Do $\mathbb{C}$ and $\mathbb{A}$ (algebraic complex numbers) satisfy the same sentences in the language of fields? This was an optional question on an assignment for a first course in logic, model theory and set theory.
From my research on Google, I've found a notion of "elementary equivalence" of language structures which then guided me towards "Tarski-Vaught Principle", which says the following:
Tarski-Vaught Principle: let $M$ be an $L$-structure and $N$ a substructure of $M$. Then $N$ is an elementary substructure of $M$ iff $M \vDash \exists x \phi(x, b_1, \dots, b_n)$ then there is an element $a$ in $N$ such that $M \vDash \phi(a, b_1, \dots, b_n)$, where $\phi(x, y_1, \dots, y_n)$ is a first order formula over $L$ and $b_1, \dots, b_n$ are in $N$.
Intuitively, to me this means that $\mathbb{A}$ should satisfy any sentence that $\mathbb{C}$ does: since $\mathbb{A}$ is defined to be closed under algebraic operations, and the only sentences that can be made in this language are sentences about algebraic operations on elements.

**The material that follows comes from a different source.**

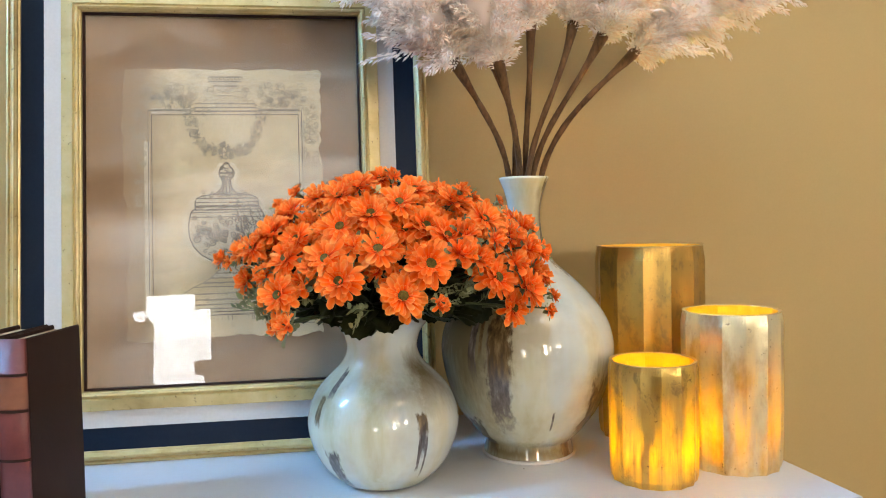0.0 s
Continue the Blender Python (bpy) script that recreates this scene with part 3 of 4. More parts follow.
        stroke([(cx - hw + 2 * hw * i / 12, z + rnd.uniform(-0.0004, 0.0004)) for i in range(13)], w)
    pen[0] = ink
    for k in range(46):
        x = cx + rnd.uniform(-0.048, 0.048)
        curl(x, rnd.uniform(0.312, 0.350), rnd.uniform(0.003, 0.0075), 1.5, rnd.uniform(0, 6), rnd.choice((-1, 1)), 0.0016)
    for k in range(24):
        curl(cx + rnd.uniform(-0.034, 0.034), rnd.uniform(0.379, 0.388), rnd.uniform(0.002, 0.004), 1.2, rnd.uniform(0, 6), 1, 0.0012)
        curl(cx + rnd.uniform(-0.034, 0.034), rnd.uniform(0.288, 0.312), rnd.uniform(0.002, 0.004), 1.2, rnd.uniform(0, 6), 1, 0.0012)
    for k in range(10):
        curl(cx + rnd.uniform(-0.007, 0.007), rnd.uniform(0.408, 0.426), rnd.uniform(0.0025, 0.004), 1.2, rnd.uniform(0, 6), 1, 0.0014)
        x = cx + rnd.uniform(-0.007, 0.007)
        stroke([(x, 0.404), (x * 1.1, 0.396), (x * 1.5, 0.388)], 0.0013)
    for k in range(90):
        t = rnd.random()
        z = 0.286 + 0.085 * t
        hw = 0.052 if z > 0.318 else 0.052 - 0.9 * (0.318 - z)
        x = cx + hw * rnd.uniform(0.30, 1.0)
        stroke([(x, z), (x - 0.004, z + 0.008)], 0.0011)
    # crest, swags and side ornament
    for sgn in (-1, 1):
        pen[0] = mid
        for k in range(130):
            t = rnd.random()
            curl(cx + sgn * (0.003 + 0.050 * math.sin(1.57 * t) ** 0.65) + rnd.uniform(-0.008, 0.008), 0.448 + 0.070 * t ** 1.7 + rnd.uniform(-0.007, 0.007), rnd.uniform(0.0012, 0.0044), rnd.uniform(0.5, 1.2), rnd.uniform(0, 6), sgn, rnd.uniform(0.0006, 0.0013))
        for k in range(26):
            a, r = rnd.uniform(0, 6.28), math.sqrt(rnd.random())
            curl(cx + sgn * (0.084 + 0.024 * r * math.cos(a)), 0.529 + 0.013 * r * math.sin(a), rnd.uniform(0.002, 0.0055), 1.3, rnd.uniform(0, 6), sgn, 0.0011)
        stroke([(cx + sgn * (0.050 + 0.006 * k), 0.5125) for k in range(11)], 0.0022)
        pen[0] = pale
        for k in range(34):
            curl(cx + sgn * rnd.uniform(0.0, 0.06), rnd.uniform(0.505, 0.55), rnd.uniform(0.003, 0.009), rnd.uniform(0.5, 1.2), rnd.uniform(0, 6), sgn, rnd.uniform(0.0006, 0.0012))
        for k in range(40):
            curl(cx + sgn * rnd.uniform(0.050, 0.124), rnd.uniform(0.516, 0.552), rnd.uniform(0.0025, 0.0075), 1.3, rnd.uniform(0, 6), sgn, 0.0011)
        for k in range(90):
            curl((pr if sgn > 0 else pl) + sgn * rnd.uniform(0.008, 0.027), rnd.uniform(0.27, 0.52), rnd.uniform(0.002, 0.0065), 1.2, rnd.uniform(0, 6), sgn, 0.0011)
    pen[0] = mid
    for k in range(22):
        curl(cx + rnd.uniform(-0.009, 0.009), rnd.uniform(0.440, 0.462), rnd.uniform(0.002, 0.005), 1.3, rnd.uniform(0, 6), 1, 0.0013)
    for z, hw in ((0.563, 0.025), (0.556, 0.024), (0.549, 0.018), (0.540, 0.008), (0.534, 0.011), (0.522, 0.044), (0.516, 0.044), (0.510, 0.046)):
        stroke([(cx - hw + 2 * hw * i / 8, z) for i in range(9)], 0.0018)
    for k in range(9):
        curl(cx - 0.022 + 0.0055 * k, 0.560, 0.004, 1.0, 0.0, 1, 0.0013)
    fill([(cx - 0.023, 0.558), (cx + 0.023, 0.558), (cx + 0.010, 0.541), (cx - 0.010, 0.541)])
    # lower border with raised step
    pen[0] = pale
    for off in (0.0, 0.006, 0.015):
        stroke([(pl - 0.01, 0.200 - off), (-0.070, 0.200 - off), (-0.062, 0.212 - off), (-0.048, 0.219 - off), (0.050, 0.221 - off), (0.066, 0.213 - off), (0.072, 0.203 - off), (pr + 0.018, 0.203 - off)], 0.0011)
    for k in range(40):
        x = rnd.uniform(pl, pr)
        stroke([(x, 0.204), (x + 0.0005, 0.196)], 0.0008)
    part("ink_lines", ink, M_INK, sheet)
    tagged(part("worn_ink_lines", mid, M_INK_MID, sheet), kind="stuff")
    part("pale_outline", halo, M_HALO, sheet)
    part("faded_ink_lines", pale, M_INK_PALE, sheet)
    part("ink_wash", wash, M_WASH, sheet)
    return p


picture()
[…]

The only bad sort of sentence I can think of is something like $\exists x \ \text{s.t.} \ x \ \text{is not a root of any polynomial}$ but this would really require infinitely many sentences to write in the language of fields.
As requested in the comments, I will mention that my course does not cover anything in particular about algebraically closed fields or the theory of algebraically closed fields. I've seen in an exercise that the theory of algebraically closed fields is not finitely axiomatisable, but beyond this I have no special knowledge of the theory of algebraically closed fields.